20 May, 2008

Happy Hour Discurso

Today's opining on the public discourse.

The Party of Ridiculous Statements strikes again:

There’s been talk for years that many Bush supporters believe he was literally chosen by God to be president. We don’t hear as much about this lately — God wanted a U.S. president who would screw up everything he touches? — but the notion of divine intervention on behalf of Republicans has been a relatively common sentiment in far-right circles for quite a while.

That said, direct comparisons between Republican candidates and Jesus are still rather unusual. (via mcjoan)

Georgia Republican Party chairwoman Sue Everhart said Saturday that the party’s presumed presidential nominee has a lot in common with Jesus Christ.

“John McCain is kind of like Jesus Christ on the cross,” Everhart said as she began the second day of the state GOP convention. “He never denounced God, either.”

Everhart was praising McCain for never denouncing the United States while he was being tortured as a prisoner of war in Vietnam.

“I’m not trying to compare John McCain to Jesus Christ, I’m looking at the pain that was there,” she said.

Right, of course. She’s not “trying to compare” McCain to Jesus, she’s just says he’s “kind of like Jesus.” The distinction is obvious. And sacrilegious.

Let's have an English lesson, shall we? If you say something's "kind of like" something else, you're comparing the two. For instance, if I said, "Oranges are kind of like apples - they're both fruit," I've just compared apples and oranges, now, haven't I? These people not only need a course in Reality 101, apparently they need remedial English lessons as well.

Speaking of the terminally reality challenged, Faux News thinks it can give lessons in journalism:

This might be one of the greatest Fox News items of all time.

Last night, Karl Rove appeared on Fox News’s “The O’Reilly Factor” to discuss President Bush’s interview with NBC and accusations that the network distorted Bush’s comments. Rove and guest host Laura Ingraham quickly attacked NBC’s ethics:

INGRAHAM: Yes, well, Karl, this follows on, you know, on
primary nights, big nights, when you’re with Brit and everybody here. Over at NBC, they have a couple of their, you know, commentator types Matthews and the like, sitting next to Tom Brokaw and Brian Williams. I mean, there is no
line between news and commentary. It’s all blurred.

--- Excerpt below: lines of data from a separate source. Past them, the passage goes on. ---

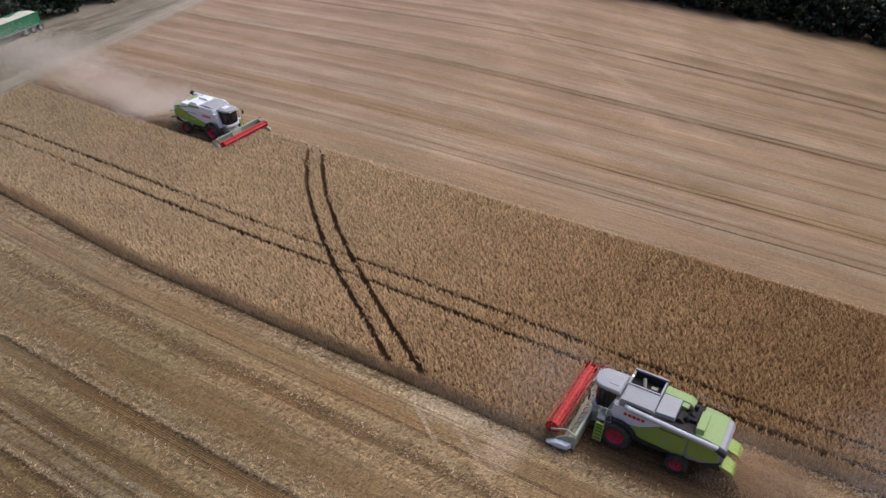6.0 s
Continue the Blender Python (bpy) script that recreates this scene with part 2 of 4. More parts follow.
    head = n.ramp(n.remap(uw, -40, 1), [((p + 40) / 41, c) for p, c in [(-38, UMBER), (-30, UMBER), (-26, GREEN_STRAW), (-22, ASH), (-18, GREEN_STRAW), (-14.5, ASH), (-12, UMBER), (-11, GREEN_STRAW), (-8, ASH), (-6.5, GREEN_STRAW), (-4.5, ASH), (-3.6, TRACK), (-1.4, TRACK), (-0.6, ASH), (0.8, MILD)]])
    col = n.mix(n.remap(uw, -3.0, 2.0), head, col)
    smear = n.noise(n.scaled(0.5, 0.045, 1), 1.0, 4, 0.6)
    col = n.mix(n.math("MULTIPLY", n.remap(uw, -3.5, -5.0), n.remap(smear, 0.53, 0.62, 0.0, 0.75)), col, (0.125, 0.098, 0.066))
    # trampled soil below the crop near the headland, darkened for the crop's shade
    foot_shade = n.math("MULTIPLY", n.math("MULTIPLY", n.remap(row, -0.95, -0.6), n.math("LESS_THAN", s, 1.0)), n.math("MULTIPLY", n.remap(x, -15.0, -45.0, 0.0, 0.7), n.remap(u, -0.5, 0.8)))
    col = n.mix(foot_shade, col, SHADED_EARTH)
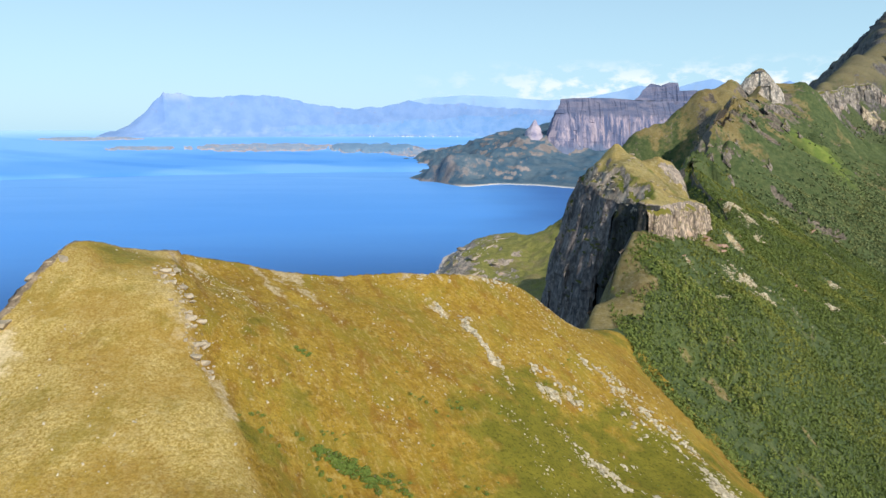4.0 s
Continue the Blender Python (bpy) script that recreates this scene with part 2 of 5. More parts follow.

Rove added that the “journalistic standards of MSNBC, which are really no standards at all,” are now “creep[ing] into NBC.”

Now, on the substance, we’ve already talked about how foolish the charges against NBC are. The report did not distort Bush’s comments, and this manufactured outrage is pretty weak tea.

But more importantly, it’s genuinely comical to hear Fox News personalities accuse anyone of blurring the line “between news and commentary.” That is, after all, the reason Fox News exists.

I mean, really. Consider the context on this one — Laura Ingraham (prominent Republican media personality) was talking to Karl Rove (prominent Republican consultant-turned-media-personality-turned-McCain-advisor) about another network maintaining weak journalistic standards on objectivity and neutrality. Not only were they wrong about the NBC report, but neither Ingraham nor Rove are journalists, neither are objective, neither are neutral, and neither have professional standards.

That's it. I'm now convinced that neocons and their slavering followers don't inhabit the reality we all know and sometimes love. Their brains look into some alternate dimension, where Faux News is journalism, comparing someone to Jesus isn't comparing them to Jesus, and what's really rich, they're going to win in November:

“This is going to be a better year for Republicans than people think,” Boehner spokesman Michael Steel said on Monday. “We hope to pick up seats — that’s the goal.”

If "better year for Republicans than people think" means "We won't lose everything," then yes, it might turn out well. But considering how they've fared so far this election year, all I can say is, "Good fucking luck."

1 comment:

Efrique said...

many Bush supporters believe he was literally chosen by God to be president

Coming up on Fox: Why does God hate America?